I read this recipe for pecan florentines with egg nog frosting on Smitten Kitchen the other day and I just had to try it out.  'Tis the season, afterall.  I give gifts of these sweet and salty nuts (also a recipe from Smitten Kitchen) every year along with some other dessert - brownie, cookie, truffle - it varies every year.  I've already decided to try my hand at alfajores this year, but it's always an option to give more than one type of cookie - and why not when they have egg nog frosting?!  So I got all the ingredients together and tried it out.  The florentines were delicious and I would definitely use this recipe again, but I'm open to trying out a different recipe next time...I've already found a few others to try that have very different ingredient ratios from this particular recipe, so I'm curious to see what making certain changes would do to the texture.  Also, my pre-baked dough looked very different from the pictures on the Smitten Kitchen web site.  Mine looked much greasier.  My finished florentines looked different as well.  They definitely spread out more than hers as they cooked.  I'm not positive why this happened, but it could be that I decreased the sugar as she suggested.
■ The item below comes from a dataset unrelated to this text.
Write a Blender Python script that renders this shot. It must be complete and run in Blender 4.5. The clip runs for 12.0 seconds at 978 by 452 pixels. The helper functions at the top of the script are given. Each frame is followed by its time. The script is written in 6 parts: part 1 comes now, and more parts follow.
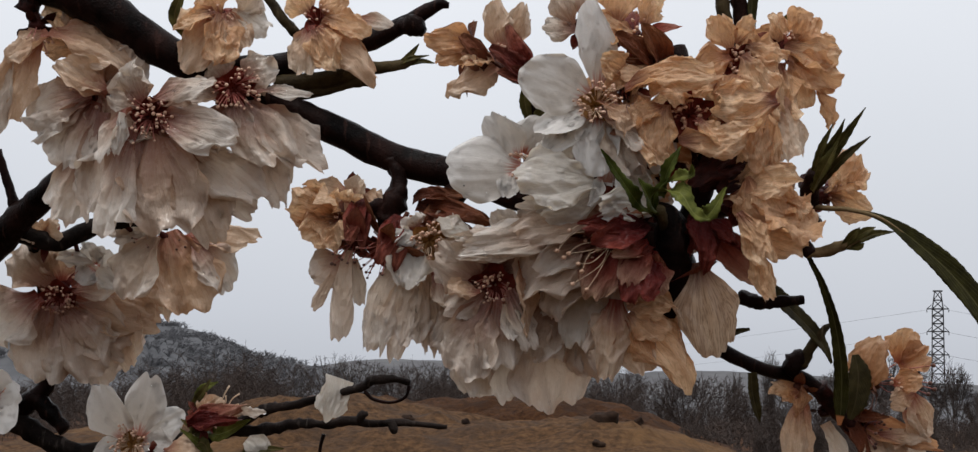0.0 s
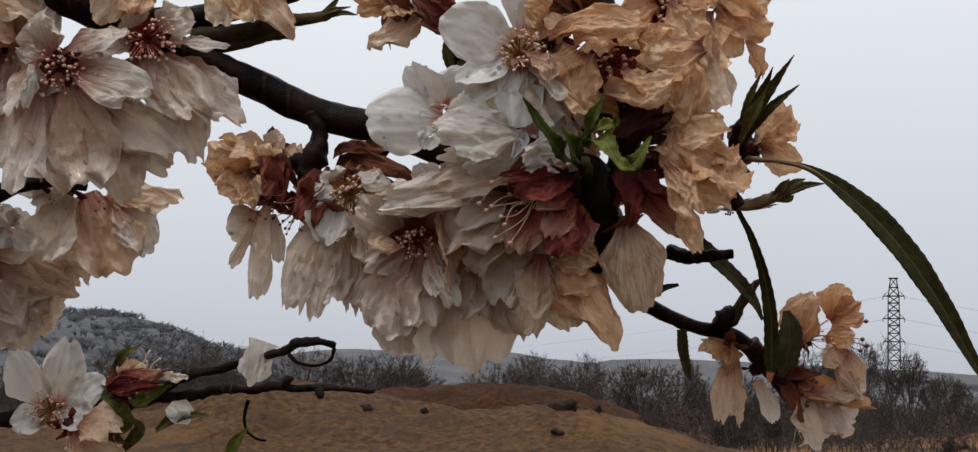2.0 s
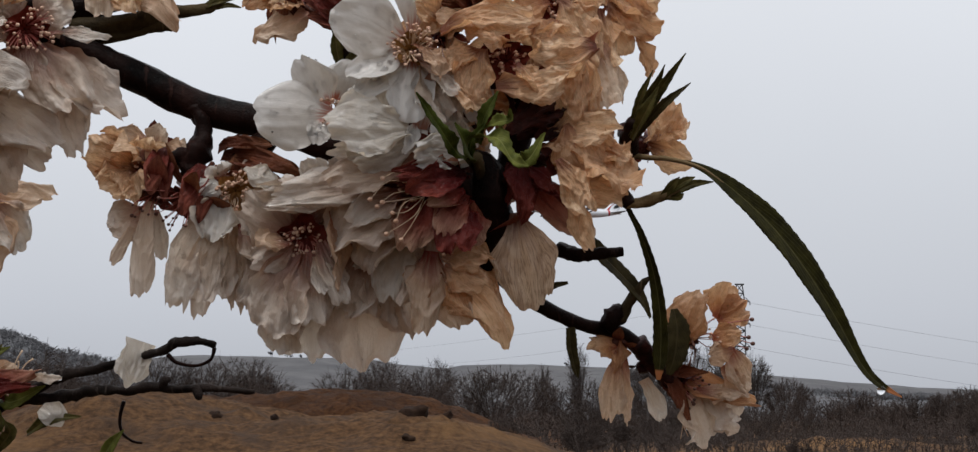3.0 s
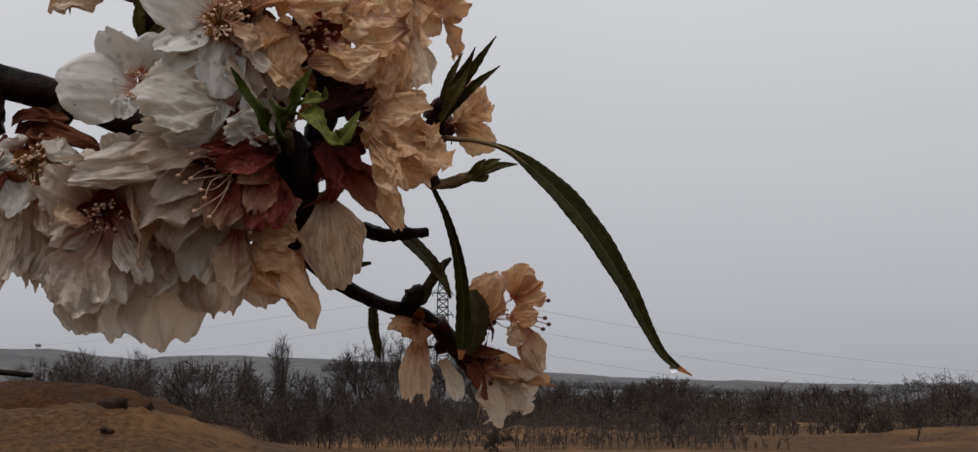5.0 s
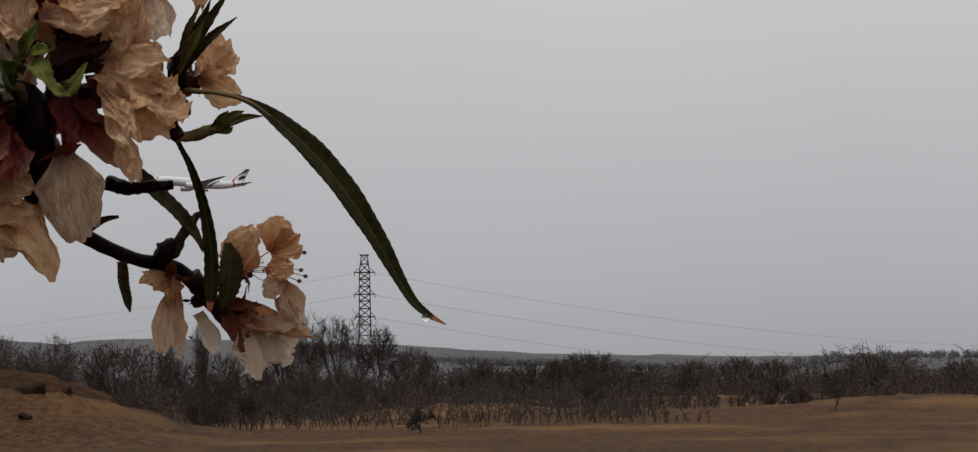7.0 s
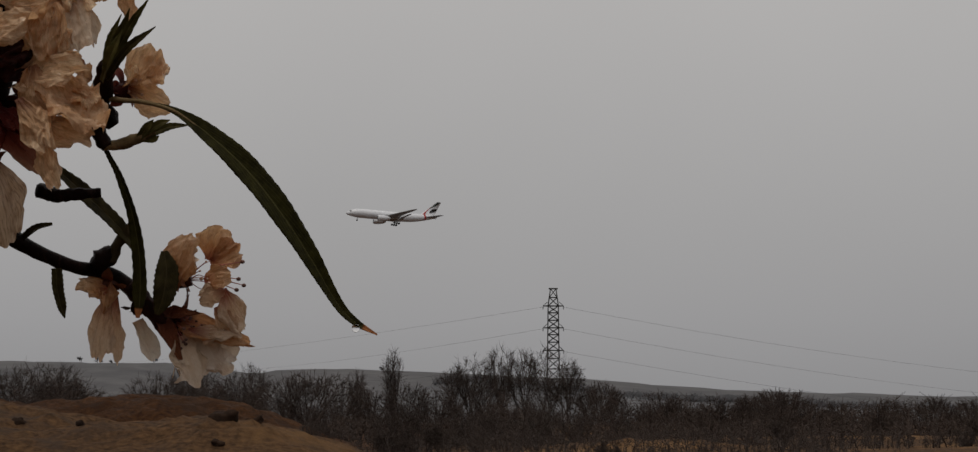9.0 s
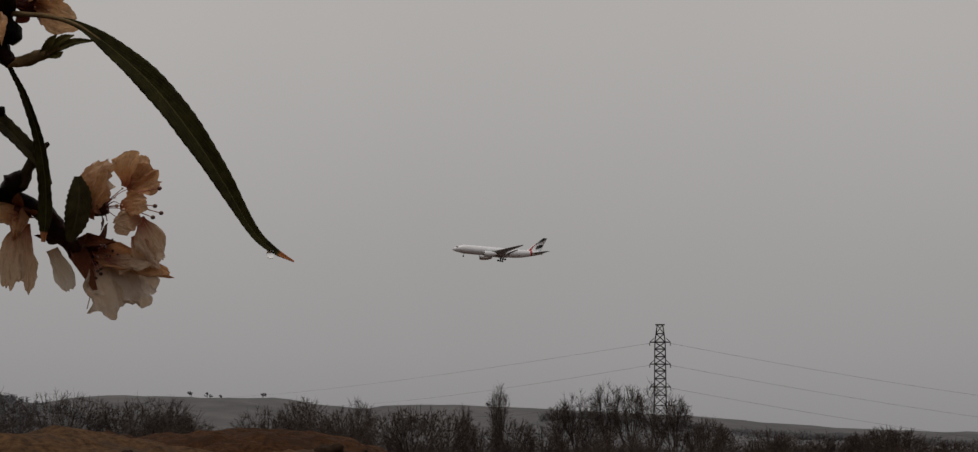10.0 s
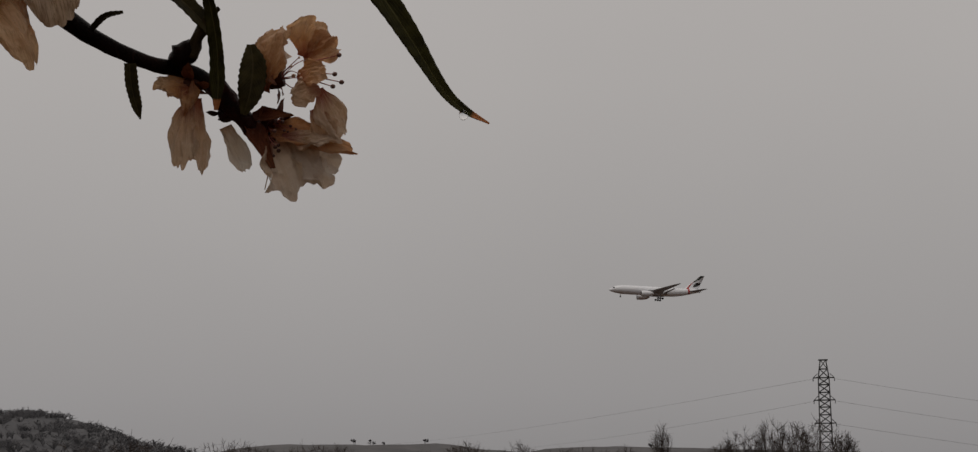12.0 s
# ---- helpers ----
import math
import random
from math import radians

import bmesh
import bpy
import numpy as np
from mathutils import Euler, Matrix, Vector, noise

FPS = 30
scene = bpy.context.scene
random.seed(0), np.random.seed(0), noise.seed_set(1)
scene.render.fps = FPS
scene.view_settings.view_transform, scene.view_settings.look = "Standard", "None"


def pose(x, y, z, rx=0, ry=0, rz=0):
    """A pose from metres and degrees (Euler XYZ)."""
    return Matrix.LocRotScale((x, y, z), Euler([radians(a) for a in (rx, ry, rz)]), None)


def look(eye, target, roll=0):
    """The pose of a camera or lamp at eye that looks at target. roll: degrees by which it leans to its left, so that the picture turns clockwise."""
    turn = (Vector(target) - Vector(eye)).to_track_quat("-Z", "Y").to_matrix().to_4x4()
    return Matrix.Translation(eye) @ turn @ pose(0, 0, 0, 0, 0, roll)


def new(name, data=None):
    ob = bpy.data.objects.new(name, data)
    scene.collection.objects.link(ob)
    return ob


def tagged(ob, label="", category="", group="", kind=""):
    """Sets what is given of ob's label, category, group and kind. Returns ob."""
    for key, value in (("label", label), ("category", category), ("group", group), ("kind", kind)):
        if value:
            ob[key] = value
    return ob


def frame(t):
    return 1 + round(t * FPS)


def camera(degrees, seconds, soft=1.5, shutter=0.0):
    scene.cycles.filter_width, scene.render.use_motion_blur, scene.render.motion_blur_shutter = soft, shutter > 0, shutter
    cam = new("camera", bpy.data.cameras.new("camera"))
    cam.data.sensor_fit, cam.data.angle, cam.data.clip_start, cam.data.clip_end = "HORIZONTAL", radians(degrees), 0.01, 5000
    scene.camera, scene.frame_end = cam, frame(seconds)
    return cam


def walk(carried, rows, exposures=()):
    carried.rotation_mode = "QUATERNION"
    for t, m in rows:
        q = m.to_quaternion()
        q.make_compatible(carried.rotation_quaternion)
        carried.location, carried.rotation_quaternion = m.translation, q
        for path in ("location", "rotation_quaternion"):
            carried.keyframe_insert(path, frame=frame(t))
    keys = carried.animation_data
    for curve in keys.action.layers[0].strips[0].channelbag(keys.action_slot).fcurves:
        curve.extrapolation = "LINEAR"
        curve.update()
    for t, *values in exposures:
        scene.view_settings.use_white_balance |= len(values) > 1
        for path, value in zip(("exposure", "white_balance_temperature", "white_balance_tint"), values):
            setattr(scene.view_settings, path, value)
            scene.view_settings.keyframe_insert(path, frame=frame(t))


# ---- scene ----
cam = camera(32, 12.0, soft=1.3)
PATH = [
    (0, look((-0.0005, -0.0216, 1.6096), (-0.5088, 1.8997, 1.8345), 1.24)),
    (0.5, look((0.0018, -0.0142, 1.6073), (-0.5114, 1.9068, 1.8230), 1.32)),
    (1, look((0.0037, -0.0114, 1.6054), (-0.4925, 1.9133, 1.8273), 1.38)),
    (1.5, look((0.0067, -0.0090, 1.6046), (-0.4840, 1.9173, 1.8256), 1.31)),
    (2, look((0.0075, -0.0023, 1.5994), (-0.4534, 1.9321, 1.8128), 0.86)),
    (2.5, look((-0.0000, -0.0001, 1.6000), (-0.3985, 1.9471, 1.8227), 1.19)),
    (3, look((-0.0065, 0.0016, 1.5970), (-0.2965, 1.9680, 1.8191), 0.54)),
    (3.5, look((-0.0040, 0.0102, 1.5917), (-0.1429, 1.9952, 1.7925), -0.09)),
    (3.7, look((-0.0002, 0.0093, 1.5940), (-0.0984, 1.9952, 1.8093), 0.11)),
    (5.3, look((-0.0446, -0.0018, 1.5929), (0.0557, 1.9845, 1.8041), -0.23)),
    (5.5, look((-0.0405, -0.0018, 1.5927), (0.0949, 1.9834, 1.7945), -0.49)),
    (6, look((-0.0162, -0.0130, 1.5907), (0.1457, 1.9694, 1.7998), -0.79)),
    (6.5, look((0.0103, -0.0129, 1.5901), (0.1530, 1.9714, 1.7951), -0.64)),
    (7, look((0.0197, -0.0080, 1.5825), (0.1658, 1.9778, 1.7696), -0.97)),
    (7.2, look((0.0213, -0.0069, 1.5815), (0.1837, 1.9773, 1.7732), -0.98)),
    (8.8, look((0.1102, -0.0024, 1.5789), (0.0625, 1.9850, 1.7986), -0.29)),
    (9, look((0.1122, -0.0044, 1.5739), (0.0367, 1.9811, 1.8022), 0.10)),
    (9.5, look((0.1467, 0.0144, 1.5590), (0.0103, 1.9915, 1.8282), 0.26)),
    (10, look((0.1741, 0.0348, 1.5387), (-0.0255, 2.0065, 1.8082), 0.48)),
    (10.5, look((0.1713, 0.0586, 1.5316), (-0.0791, 2.0212, 1.8240), -0.37)),
    (11, look((0.1675, 0.0624, 1.5113), (-0.1399, 2.0202, 1.7801), -0.46)),
    (11.5, look((0.1615, 0.0867, 1.4999), (-0.1689, 2.0394, 1.7786), -0.73)),
    (12, look((0.1474, 0.1001, 1.4893), (-0.2308, 2.0380, 1.8079), -0.67)),
]
EXPOSURES = [(0.0, 0.42, 6450, 11), (2.5, 0.4, 6450, 11), (3.5, 0.2, 6450, 11), (5.5, 0.0, 6700, 12), (7.2, -0.14, 6800, 12), (8.8, -0.52, 7000, 12), (9.5, -0.58, 7150, 12.5), (10.5, -0.62, 7200, 13.5), (12.0, -0.68, 7250, 14)]
walk(cam, PATH, EXPOSURES)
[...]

Unfortunately, I was not a big fan of the egg nog frosting,  I wanted so much to like it, and I really did try, but I just didn't like it one bit.  For one thing, it was overly sweet - and that's an understatement.  The florentines are sweet enough, so it was truly overwhelming.  I also didn't like the texture of the was so stiff that it was close to being gritty.  When I tried to spread it on a florentine with a knife, the florentine would break.  When I attempted to use an icing piper, the piper couldn't even push the frosting out.  You'd think I created egg nog colored, edible (barely) cement.  At least it smelled really good.  I might want to try it again, but with half the sugar.  That change could fix both of these problems.

So the frosting may not have been a success, but I decided to try to salvage my efforts for the day by drizzling chocolate onto the florentines.  Totally brilliant.  The chocolate actually made the florentines even better.  So, all in all, this story had a happy ending.

Chocolate Drizzled Pecan Florentines

6 Tbsp all-purpose flour
1/2 cup pecan halves
1/8 tsp ground cinnamon
1/4 teaspoon kosher salt
1/2 cup unsalted butter, cold is fine
1/2 cup granulated sugar
2 tablespoons heavy cream
1 tablespoon corn syrup, honey, or golden syrup (I used honey)
1/4 teaspoon vanilla extract
1/2 cup 60% dark chocolate chips

Add the flour, pecans, cinnamon, and salt to the bowl of a food processor.  Pulse for about 60 seconds until the pecans are finely ground.  Pour this nut mixture into a bowl.  Place the butter, sugar, cream, and honey into a medium saucepan over high heat and bring to a boil.  Boil the mixture for one full minute and then remove from the heat and add the vanilla.  Pour this caramel mixture over the nut mixture and combine.  Set aside for at least 30 minutes to cool.  Preheat oven to 350 degrees.  Line a baking sheet with parchment paper and place teaspoon size balls of the mixture about 3 inches apart.  Bake for 7 to 9 minutes (mine took about 7-1/2.  I found that the back rows were cooking faster than the front rows, so for one batch, I tried to cook them for 8 minutes making sure to rotate the pan halfway through and the cookies burnt to a crisp.)  Remove from the often when a pale golden color and let sit for 5 minutes to cool before removing them to some paper towels so any excess butter can be absorbed.  They will come out of the oven very soft.  They will crisp up as the cool.  Wipe any leftover butter from the parchment paper with a paper towel before placing another batch on it to bake.  Put the chocolate in a microwave safe bowl and microwave on 30 second intervals, stirring between, until the chocolate is just melted.  Dip a spoon into the chocolate, and while holding a florentine over the bowl, drizzle chocolate onto the florentine.  Place the finished cookie on a clean piece of parchment or wax paper.  Repeat with the remaining cookies.  Allow the chocolate to cool before enjoying with a hot cup of tea.